▶ STATED EXERCISE: From the records below, transcribe only the lines running from the one with "3 of 6. More parts follow." through the one with "0, 0.5, 199)". Keep both of those end lines.

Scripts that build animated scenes
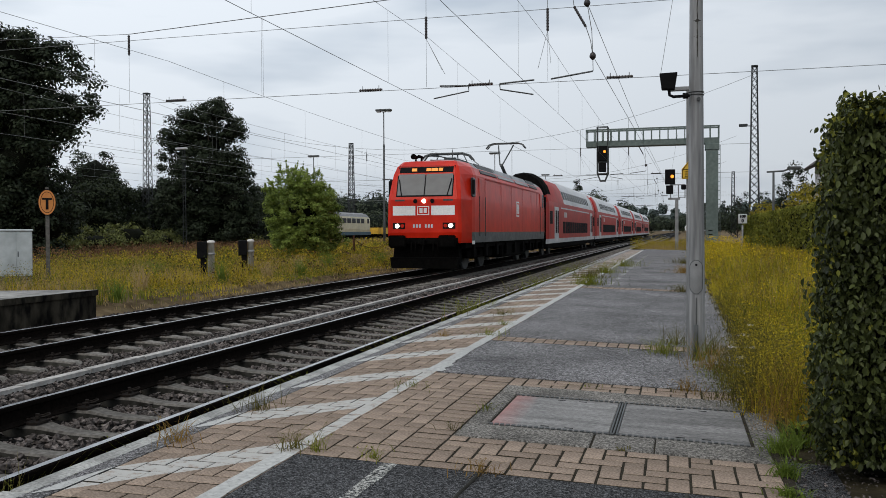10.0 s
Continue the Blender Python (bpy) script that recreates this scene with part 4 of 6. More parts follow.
# signal gantry over the platform track
def gantry():
    ga = thing("signal_gantry", (0, 55, 0), "green-grey cantilever signal gantry with a railed walkway", "signal gantry")
    bm = B()
    box(bm, 1.72, 2.44, -0.45, 0.45, -0.5, 6.30, bevel=0.03)
    col = part("column", bm, GREEN_STEEL, ga, "green-grey box column")
    for z in (1.05, 0.82):
        bm = B()
        box(bm, 1.85, 2.1, -0.47, -0.45, z, z + 0.06)
        part("slot", bm, BLACK, col)
    bm = B()
    box(bm, 1.66, 2.5, -0.5, 0.5, 6.05, 6.42, bevel=0.03)
    part("column_head", bm, GREEN_STEEL, ga)
    bm = B()
    box(bm, -5.6, 2.5, -0.4, 0.4, 6.42, 6.80, bevel=0.02)
    part("beam", bm, GREEN_STEEL, ga, "green-grey box beam")
    for y in (-0.45, 0.45):
        bm = B()
        box(bm, -5.6, 2.5, y - 0.03, y + 0.03, 7.45, 7.54)
        part("handrail", bm, GREEN_STEEL, ga)
        n = 16
        for k in range(n + 1):
            x = -5.57 + 8.04 * k / n
            bm = B()
            box(bm, x - 0.03, x + 0.03, y - 0.025, y + 0.025, 6.78, 7.46)
            part("baluster", bm, GREEN_STEEL, ga)
    for x in (-5.57, 2.47):
        bm = B()
        box(bm, x - 0.04, x + 0.04, -0.45, 0.45, 7.45, 7.54)
        part("end_rail", bm, GREEN_STEEL, ga)
    bm = B()
    for k in range(22):
        box(bm, 2.42, 2.58, 0.5, 0.54, 0.2 + 0.28 * k, 0.23 + 0.28 * k)
    part("ladder_rungs", bm, GREEN_STEEL, ga)["kind"] = "stuff"
    bm = B()
    box(bm, 2.56, 2.60, 0.48, 0.56, -0.3, 6.4)
    part("ladder_rail", bm, GREEN_STEEL, ga)
    # hanging signal in its cage
    sg = thing("hanging_signal", (-4.55, 54.45, 6.42), "black light signal showing amber in a steel cage under the gantry", "railway signal")
    bm = B()
    for x in (-0.33, 0.33):
        for y in (-0.05, 0.5):
            tube(bm, [(x, y, 1.25), (x, y, -1.7), (x * 0.45, y * 0.5 + 0.1, -2.15)], 0.035, 4)
    for z in (1.25, 0.0, -0.85, -1.7):
        for a, b in (((-0.33, -0.05), (0.33, -0.05)), ((-0.33, 0.5), (0.33, 0.5)), ((-0.33, -0.05), (-0.33, 0.5)), ((0.33, -0.05), (0.33, 0.5))):
            bar(bm, (*a, z), (*b, z), 0.03, n=4)
    box(bm, -0.18, 0.18, 0.0, 0.35, -2.2, -2.1)
    box(bm, -0.30, 0.30, 0.40, 0.44, -1.0, 0.0)
    part("cage", bm, STEEL_DARK, sg)
    bm = B()
    box(bm, -0.31, 0.31, -0.12, 0.06, -0.9, 0.05, bevel=0.03)
    sc = part("signal_screen", bm, BLACK, sg)
    bm = B()
    bar(bm, (0.14, -0.15, -0.32), (0.14, -0.10, -0.32), 0.085, n=14)
    part("amber_light", bm, AMBER, sc, "lit amber lamp")
    bm = B()
    box(bm, -0.24, 0.24, -0.1, 0.08, -1.60, -1.02, bevel=0.03)
    part("lower_screen", bm, BLACK, sg)


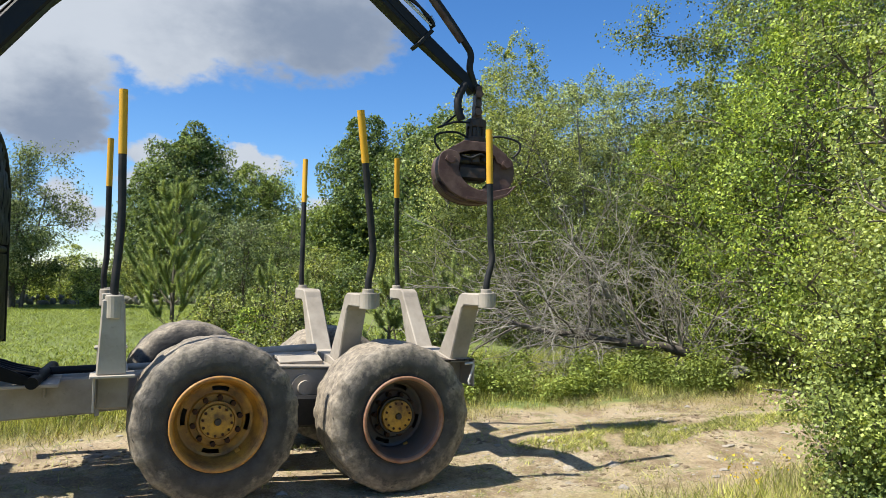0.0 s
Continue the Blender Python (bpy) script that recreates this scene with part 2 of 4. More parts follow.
def leafy(name, low, high, glow=0.40, rough=0.45):
    """Leaves: colour differs from leaf to leaf; light shines through."""
    m, t, p = material(name)
    g = t.nodes.new("ShaderNodeNewGeometry")
    patch = noise_fac(t, 1.6, 5)
    c = ramp(t, g.outputs["Random Per Island"], [(0.0, tuple(v * 0.6 for v in low)), (0.4, low), (0.8, high), (1.0, tuple(v * 1.12 for v in high))])
    c = blend(t, 0.55, c, blend(t, 1.0, c, ramp(t, patch, [(0.35, (0.45, 0.5, 0.55)), (0.65, (1.45, 1.38, 1.1))]), "MULTIPLY"))
    t.links.new(c, p.inputs["Base Color"])
    p.inputs["Roughness"].default_value = rough
    p.inputs["Specular IOR Level"].default_value = 0.28
    tr = t.nodes.new("ShaderNodeBsdfTranslucent")
    t.links.new(blend(t, 1.0, c, (1.28, 1.16, 0.58), "MULTIPLY"), tr.inputs[0])
    mx = t.nodes.new("ShaderNodeMixShader")
    mx.inputs[0].default_value = glow
    t.links.new(p.outputs[0], mx.inputs[1])
    t.links.new(tr.outputs[0], mx.inputs[2])
    t.links.new(mx.outputs[0], t.nodes["Material Output"].inputs[0])
    return m


LEAF_BIRCH = leafy("birch_leaf", (0.163, 0.206, 0.065), (0.436, 0.493, 0.176))
LEAF_DARK = leafy("oak_leaf", (0.1, 0.151, 0.056), (0.244, 0.321, 0.116))
LEAF_OAK = leafy("ash_leaf", (0.130, 0.190, 0.058), (0.320, 0.405, 0.125))
LEAF_UNDER_SHADE = leafy("undergrowth_shade_leaf", (0.072, 0.099, 0.031), (0.198, 0.241, 0.077))
LEAF_ALDER = leafy("alder_leaf", (0.169, 0.21, 0.094), (0.45, 0.531, 0.237), rough=0.6)
LEAF_TALL = leafy("tall_birch_leaf", (0.102, 0.141, 0.052), (0.298, 0.353, 0.136))
LEAF_GREY = leafy("willow_leaf", (0.100, 0.140, 0.066), (0.255, 0.315, 0.150))
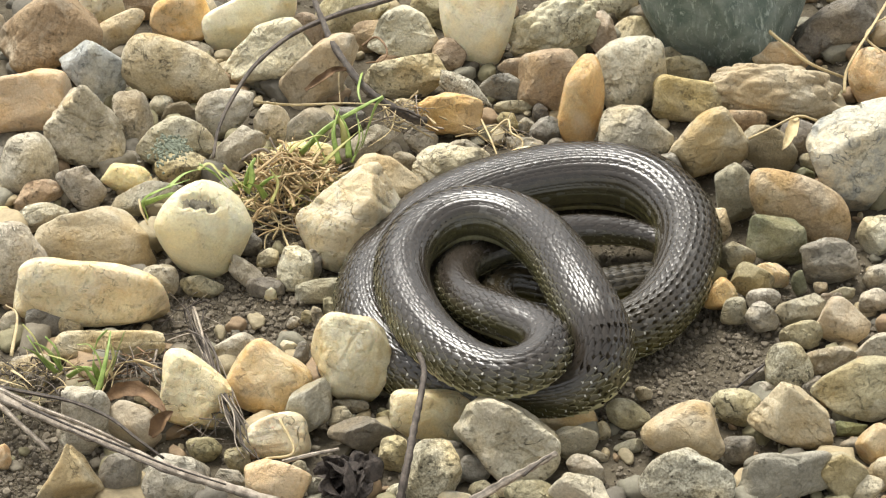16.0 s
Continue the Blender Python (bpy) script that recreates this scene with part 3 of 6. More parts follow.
stone("slate", 0.57, 22.39, 0.82, 0.90, 0.90, 0.72, 0, 0.5, 199)


# ---- gravel and crumbs of soil between the stones ----
def scatter(name, count, low, high, levels, area, seed, mat, label, category, squash=0.7, keep=None):
    """Many small stones or crumbs as one object; half-sizes from low to high metres."""
    rng = np.random.default_rng(seed)
    dirs, faces = BALLS[levels]
    faces = np.array(faces)
    x0, x1, y0, y1 = area
    verts, polys = [], []
    made = 0
    while made < count:
        x, y = rng.uniform(x0, x1), rng.uniform(y0, y1)
        if keep and not keep(x, y, rng):
            continue
        size = low * (high / low) ** (rng.uniform() ** 1.8)
        axes = size * rng.uniform(0.7, 1.3, 3) * np.array([1, 1, squash])
        v = (pebble_shape(rng, levels, 1.0, 1.6)[0] if levels > 1 else dirs * (1 + 0.12 * waves(dirs, rng, 5, 2, 5))[:, None]) * axes
        a = rng.uniform(0, 6.28)
        c, s = math.cos(a), math.sin(a)
        v = v @ np.array([[c, s, 0], [-s, c, 0], [0, 0, 1]])
        v += np.array([x, y, float(ground_height(x, y)) + axes[2] * 0.45])
        polys.append(faces + made * len(dirs))
        verts.append(v)
        made += 1
    me = mesh_of(name, np.vstack(verts), np.vstack(polys).tolist(), [mat], levels > 1)
    return tagged(new(name, me), label, category, kind="stuff")


def gravel_mat():
    n = Nodes("mixed_gravel")
    geo = n.add("ShaderNodeNewGeometry")
    tc = n.add("ShaderNodeTexCoord")
    ramp = n.add("ShaderNodeValToRGB", Fac=geo.outputs["Random Per Island"])
    ramp.color_ramp.interpolation = "CONSTANT"
    tones = [(0.18, 0.155, 0.115), (0.24, 0.215, 0.13), (0.31, 0.26, 0.17), (0.14, 0.125, 0.10), (0.36, 0.29, 0.18), (0.21, 0.195, 0.15), (0.27, 0.19, 0.115)]
    while len(ramp.color_ramp.elements) < len(tones):
        ramp.color_ramp.elements.new(0.5)
    for i, (e, c) in enumerate(zip(ramp.color_ramp.elements, tones)):
        e.position, e.color = i / len(tones), (*c, 1)
    k = n.noise(tc.outputs["Object"], 0.003, 5, 0.7)
    n.put(n.bsdf, "Base Color", n.mix(1.0, ramp.outputs[0], n.mix(k, (0.5, 0.5, 0.48), (1.5, 1.5, 1.45)), "MULTIPLY"))
    n.put(n.bsdf, "Roughness", 0.75)
    n.bump(k, 0.7, 0.001)
    return n.mat


GRAVEL = gravel_mat()


def off_hollow(x, y, rng):
    """Keeps small stones out of the hollow and off the bare patch of soil."""
    inside = ((x - 0.09) / 0.15) ** 2 + ((y + 0.01) / 0.12) ** 2 < 1
    bare = ((x + 0.115) / 0.035) ** 2 + ((y + 0.045) / 0.05) ** 2 < 1
    return not inside and (not bare or rng.uniform() < 0.25)


def packed(x, y, rng):
    """Where the bed is thick: not in the hollow nor on the bare soil."""
    hollow = ((x - 0.09) / 0.17) ** 2 + ((y + 0.01) / 0.14) ** 2 < 1
    bare = ((x + 0.115) / 0.045) ** 2 + ((y + 0.04) / 0.055) ** 2 < 1
    corner = x < -0.17 and y < -0.14
    return not (hollow or bare or corner)


def outside_view(x, y, rng):
    return abs(x) > 0.29 + 0.05 * y or y > 0.265 or y < -0.245


def crumbs(count, seed):
    """Loose crumbs of soil, thickest where the ground lies bare."""
    rng = np.random.default_rng(seed)
    dirs, faces = BALLS[1]
    third = count // 3
    x = np.concatenate([rng.uniform(-0.27, 0.27, third), rng.normal(0.13, 0.07, third), rng.normal(-0.12, 0.05, count - 2 * third)])
    y = np.concatenate([rng.uniform(-0.23, 0.25, third), rng.normal(-0.075, 0.05, third), rng.normal(-0.05, 0.05, count - 2 * third)])
    corner = rng.uniform(size=count) < 0.12
    x = np.where(corner, rng.normal(-0.23, 0.03, count), x)
    y = np.where(corner, rng.normal(-0.18, 0.03, count), y)
    size = 0.0004 * (0.0021 / 0.0004) ** (rng.uniform(size=count) ** 3.2)
    axes = size[:, None] * rng.uniform(0.6, 1.35, (count, 3))
    v = dirs[None] * rng.uniform(0.8, 1.2, (count, len(dirs), 1)) * axes[:, None]
    z = ground_height(x, y) + axes[:, 2] * 0.4
    v += np.stack([x, y, z], axis=1)[:, None]
    polys = (np.array(faces)[None] + (np.arange(count) * len(dirs))[:, None, None]).reshape(-1, 3)
    me = mesh_of("soil_crumbs", v.reshape(-1, 3), polys.tolist(), [CRUMB], False)
    tagged(new("soil_crumbs", me), "loose dry crumbs of grey-brown soil", "soil", kind="stuff")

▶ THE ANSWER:
Continue the Blender Python (bpy) script that recreates this scene with part 3 of 6. More parts follow.
stone("slate", 0.57, 22.39, 0.82, 0.90, 0.90, 0.72, 0, 0.5, 199)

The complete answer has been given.